Aim » Copy all lines in which the word "Blender" can be found.

** begin Stored data **

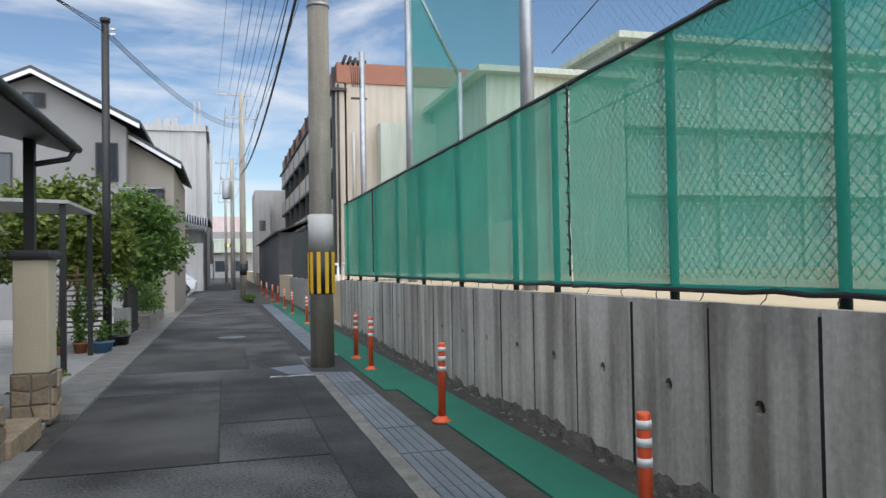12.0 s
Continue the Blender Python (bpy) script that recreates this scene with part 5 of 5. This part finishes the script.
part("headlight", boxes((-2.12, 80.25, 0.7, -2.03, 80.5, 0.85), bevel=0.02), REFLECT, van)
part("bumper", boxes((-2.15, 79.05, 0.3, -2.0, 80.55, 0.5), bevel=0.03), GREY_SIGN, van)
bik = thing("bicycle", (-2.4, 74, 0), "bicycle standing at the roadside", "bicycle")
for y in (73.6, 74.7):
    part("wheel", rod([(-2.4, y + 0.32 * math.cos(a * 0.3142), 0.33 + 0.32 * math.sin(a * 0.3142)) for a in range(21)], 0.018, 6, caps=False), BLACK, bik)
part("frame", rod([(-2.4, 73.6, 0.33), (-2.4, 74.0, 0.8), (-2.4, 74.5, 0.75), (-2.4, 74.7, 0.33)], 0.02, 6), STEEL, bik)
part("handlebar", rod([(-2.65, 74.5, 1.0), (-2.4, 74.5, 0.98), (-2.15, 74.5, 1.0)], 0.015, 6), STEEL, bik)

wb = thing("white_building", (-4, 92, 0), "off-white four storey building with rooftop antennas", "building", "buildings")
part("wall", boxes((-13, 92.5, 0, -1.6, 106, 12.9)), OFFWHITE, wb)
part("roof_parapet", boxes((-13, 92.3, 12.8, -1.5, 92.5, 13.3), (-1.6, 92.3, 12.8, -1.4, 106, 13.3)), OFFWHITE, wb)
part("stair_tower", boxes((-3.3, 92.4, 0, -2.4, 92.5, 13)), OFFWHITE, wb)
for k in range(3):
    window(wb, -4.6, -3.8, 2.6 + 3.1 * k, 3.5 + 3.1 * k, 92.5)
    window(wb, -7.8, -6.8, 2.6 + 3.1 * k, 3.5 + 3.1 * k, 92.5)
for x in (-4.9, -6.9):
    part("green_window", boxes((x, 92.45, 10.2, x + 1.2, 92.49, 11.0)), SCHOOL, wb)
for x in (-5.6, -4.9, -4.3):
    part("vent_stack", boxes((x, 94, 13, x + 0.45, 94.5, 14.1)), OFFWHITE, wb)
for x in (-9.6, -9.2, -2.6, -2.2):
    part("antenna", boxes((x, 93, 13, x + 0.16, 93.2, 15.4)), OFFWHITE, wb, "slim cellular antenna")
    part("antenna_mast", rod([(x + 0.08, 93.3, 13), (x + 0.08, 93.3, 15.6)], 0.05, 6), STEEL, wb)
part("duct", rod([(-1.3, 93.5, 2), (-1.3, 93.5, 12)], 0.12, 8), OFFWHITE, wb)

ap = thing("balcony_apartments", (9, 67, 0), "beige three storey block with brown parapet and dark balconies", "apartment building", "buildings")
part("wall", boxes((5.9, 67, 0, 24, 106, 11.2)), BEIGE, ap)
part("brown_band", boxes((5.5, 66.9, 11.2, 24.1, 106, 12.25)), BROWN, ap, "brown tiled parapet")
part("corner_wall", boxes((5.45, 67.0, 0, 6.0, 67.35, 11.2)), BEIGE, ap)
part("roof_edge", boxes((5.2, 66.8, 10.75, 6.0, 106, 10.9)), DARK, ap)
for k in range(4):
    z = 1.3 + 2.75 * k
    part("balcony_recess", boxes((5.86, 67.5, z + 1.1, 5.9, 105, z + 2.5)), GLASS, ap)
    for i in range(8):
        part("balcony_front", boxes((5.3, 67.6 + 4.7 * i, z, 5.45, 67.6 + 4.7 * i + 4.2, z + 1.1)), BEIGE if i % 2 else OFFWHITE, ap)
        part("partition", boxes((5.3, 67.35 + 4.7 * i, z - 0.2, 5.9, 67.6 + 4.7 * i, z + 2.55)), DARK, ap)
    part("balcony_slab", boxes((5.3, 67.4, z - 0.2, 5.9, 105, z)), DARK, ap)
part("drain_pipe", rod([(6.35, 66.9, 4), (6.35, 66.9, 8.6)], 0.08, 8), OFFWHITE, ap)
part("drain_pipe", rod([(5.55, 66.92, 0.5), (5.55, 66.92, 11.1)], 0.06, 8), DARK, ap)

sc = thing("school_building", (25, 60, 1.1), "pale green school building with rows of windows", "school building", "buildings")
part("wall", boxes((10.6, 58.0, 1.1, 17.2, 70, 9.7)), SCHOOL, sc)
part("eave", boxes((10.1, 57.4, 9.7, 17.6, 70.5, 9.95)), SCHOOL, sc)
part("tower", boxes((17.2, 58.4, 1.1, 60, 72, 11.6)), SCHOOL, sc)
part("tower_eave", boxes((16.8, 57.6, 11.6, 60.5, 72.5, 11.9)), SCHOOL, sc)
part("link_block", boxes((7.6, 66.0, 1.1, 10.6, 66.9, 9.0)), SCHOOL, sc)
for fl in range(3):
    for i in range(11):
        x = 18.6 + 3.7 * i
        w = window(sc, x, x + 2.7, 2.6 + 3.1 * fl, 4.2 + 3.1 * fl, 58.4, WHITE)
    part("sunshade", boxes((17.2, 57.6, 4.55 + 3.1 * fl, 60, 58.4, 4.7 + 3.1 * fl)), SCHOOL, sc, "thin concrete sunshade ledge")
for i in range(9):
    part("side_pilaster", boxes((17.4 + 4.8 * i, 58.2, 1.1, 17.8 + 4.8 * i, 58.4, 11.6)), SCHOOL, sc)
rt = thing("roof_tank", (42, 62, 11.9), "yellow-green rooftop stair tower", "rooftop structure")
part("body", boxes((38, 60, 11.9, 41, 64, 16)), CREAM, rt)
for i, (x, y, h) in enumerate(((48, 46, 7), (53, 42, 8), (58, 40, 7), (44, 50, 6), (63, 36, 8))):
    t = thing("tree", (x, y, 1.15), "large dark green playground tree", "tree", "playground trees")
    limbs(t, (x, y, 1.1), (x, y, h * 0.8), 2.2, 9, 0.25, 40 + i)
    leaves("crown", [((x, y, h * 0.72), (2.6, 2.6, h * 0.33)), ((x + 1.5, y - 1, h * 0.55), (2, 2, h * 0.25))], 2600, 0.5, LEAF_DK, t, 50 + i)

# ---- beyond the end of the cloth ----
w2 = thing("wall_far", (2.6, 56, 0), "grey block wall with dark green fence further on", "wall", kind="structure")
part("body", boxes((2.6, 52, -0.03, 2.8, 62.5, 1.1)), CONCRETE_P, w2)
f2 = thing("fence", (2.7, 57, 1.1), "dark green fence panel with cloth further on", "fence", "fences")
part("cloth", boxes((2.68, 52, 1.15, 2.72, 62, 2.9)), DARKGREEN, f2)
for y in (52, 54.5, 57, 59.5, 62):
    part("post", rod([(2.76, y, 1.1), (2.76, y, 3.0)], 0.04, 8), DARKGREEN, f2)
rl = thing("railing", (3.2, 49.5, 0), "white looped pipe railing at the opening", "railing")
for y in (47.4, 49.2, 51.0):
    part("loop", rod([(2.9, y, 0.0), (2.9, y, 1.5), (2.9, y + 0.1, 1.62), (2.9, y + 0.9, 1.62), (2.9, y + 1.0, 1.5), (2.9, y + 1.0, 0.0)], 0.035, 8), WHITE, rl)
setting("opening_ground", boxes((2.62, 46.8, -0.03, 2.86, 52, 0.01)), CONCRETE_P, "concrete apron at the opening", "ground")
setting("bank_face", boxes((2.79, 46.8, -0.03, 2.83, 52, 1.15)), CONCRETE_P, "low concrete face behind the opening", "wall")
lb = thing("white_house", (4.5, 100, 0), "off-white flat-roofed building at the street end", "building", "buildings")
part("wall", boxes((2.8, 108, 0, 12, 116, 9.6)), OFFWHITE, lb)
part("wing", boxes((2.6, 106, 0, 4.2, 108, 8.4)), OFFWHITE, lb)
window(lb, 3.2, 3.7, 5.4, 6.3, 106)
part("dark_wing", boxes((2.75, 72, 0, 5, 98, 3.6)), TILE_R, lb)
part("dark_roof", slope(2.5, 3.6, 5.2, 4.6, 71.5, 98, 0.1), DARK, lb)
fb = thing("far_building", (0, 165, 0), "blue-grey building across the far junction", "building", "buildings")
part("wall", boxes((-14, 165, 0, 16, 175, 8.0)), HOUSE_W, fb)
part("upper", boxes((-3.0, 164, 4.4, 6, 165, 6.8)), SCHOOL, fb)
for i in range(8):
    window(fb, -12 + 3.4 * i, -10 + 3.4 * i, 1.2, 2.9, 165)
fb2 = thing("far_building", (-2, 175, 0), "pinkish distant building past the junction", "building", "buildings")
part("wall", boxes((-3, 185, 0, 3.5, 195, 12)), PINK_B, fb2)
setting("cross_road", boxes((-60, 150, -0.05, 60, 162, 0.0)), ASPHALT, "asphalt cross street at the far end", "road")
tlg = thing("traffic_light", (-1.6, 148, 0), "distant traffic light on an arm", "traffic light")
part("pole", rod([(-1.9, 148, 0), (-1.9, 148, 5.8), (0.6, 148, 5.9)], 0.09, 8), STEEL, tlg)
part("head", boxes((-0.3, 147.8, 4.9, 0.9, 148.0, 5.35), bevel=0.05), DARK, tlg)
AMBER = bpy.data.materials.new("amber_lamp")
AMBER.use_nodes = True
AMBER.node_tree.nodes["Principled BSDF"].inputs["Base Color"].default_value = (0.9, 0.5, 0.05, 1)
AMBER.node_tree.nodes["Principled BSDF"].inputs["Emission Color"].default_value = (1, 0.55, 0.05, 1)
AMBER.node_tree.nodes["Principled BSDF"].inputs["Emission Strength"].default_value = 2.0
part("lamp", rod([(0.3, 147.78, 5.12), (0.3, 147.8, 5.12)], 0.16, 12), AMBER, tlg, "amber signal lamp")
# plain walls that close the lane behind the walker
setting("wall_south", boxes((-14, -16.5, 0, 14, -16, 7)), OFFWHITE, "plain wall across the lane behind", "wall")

** end Stored data **
** begin Stored data **

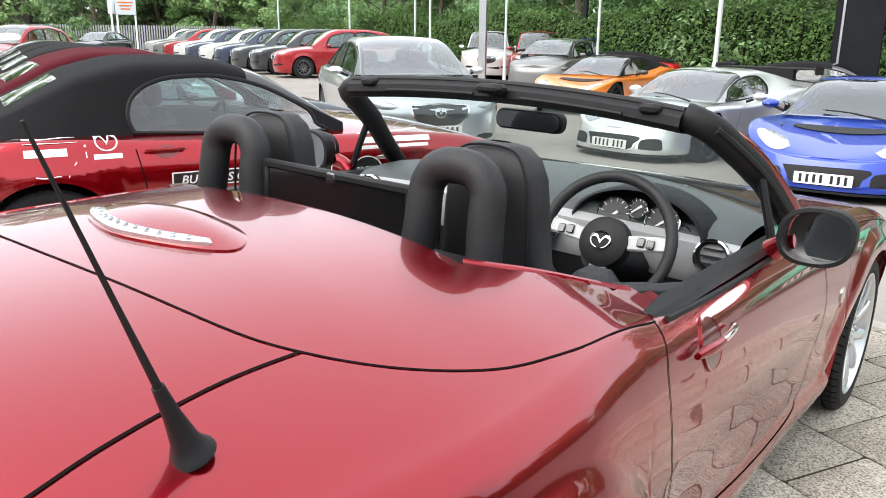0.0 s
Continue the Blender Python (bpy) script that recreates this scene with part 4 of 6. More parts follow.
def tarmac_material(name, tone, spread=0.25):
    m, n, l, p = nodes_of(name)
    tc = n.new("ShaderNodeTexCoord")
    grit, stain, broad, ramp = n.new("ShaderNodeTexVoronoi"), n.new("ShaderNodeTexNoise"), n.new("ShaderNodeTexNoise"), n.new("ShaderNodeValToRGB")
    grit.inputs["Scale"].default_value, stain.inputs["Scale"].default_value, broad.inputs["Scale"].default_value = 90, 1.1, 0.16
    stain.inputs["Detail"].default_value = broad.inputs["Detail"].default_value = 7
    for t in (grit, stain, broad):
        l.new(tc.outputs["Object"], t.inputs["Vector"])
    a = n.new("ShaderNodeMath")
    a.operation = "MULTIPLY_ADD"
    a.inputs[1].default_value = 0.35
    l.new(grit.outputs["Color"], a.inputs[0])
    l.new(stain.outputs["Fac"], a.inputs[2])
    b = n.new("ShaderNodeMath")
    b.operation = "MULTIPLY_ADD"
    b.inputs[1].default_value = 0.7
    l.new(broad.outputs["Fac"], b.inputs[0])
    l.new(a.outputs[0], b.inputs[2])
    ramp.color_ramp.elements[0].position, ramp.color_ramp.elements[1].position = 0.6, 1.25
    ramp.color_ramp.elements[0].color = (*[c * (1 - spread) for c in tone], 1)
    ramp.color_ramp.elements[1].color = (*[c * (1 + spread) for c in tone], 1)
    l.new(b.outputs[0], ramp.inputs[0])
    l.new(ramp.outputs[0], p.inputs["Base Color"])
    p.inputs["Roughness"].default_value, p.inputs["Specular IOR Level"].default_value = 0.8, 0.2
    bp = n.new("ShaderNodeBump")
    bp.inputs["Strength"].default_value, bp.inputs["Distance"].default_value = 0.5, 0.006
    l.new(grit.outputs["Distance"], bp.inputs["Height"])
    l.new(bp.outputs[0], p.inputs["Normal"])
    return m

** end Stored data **

The answer »
Continue the Blender Python (bpy) script that recreates this scene with part 5 of 5. This part finishes the script.
Continue the Blender Python (bpy) script that recreates this scene with part 4 of 6. More parts follow.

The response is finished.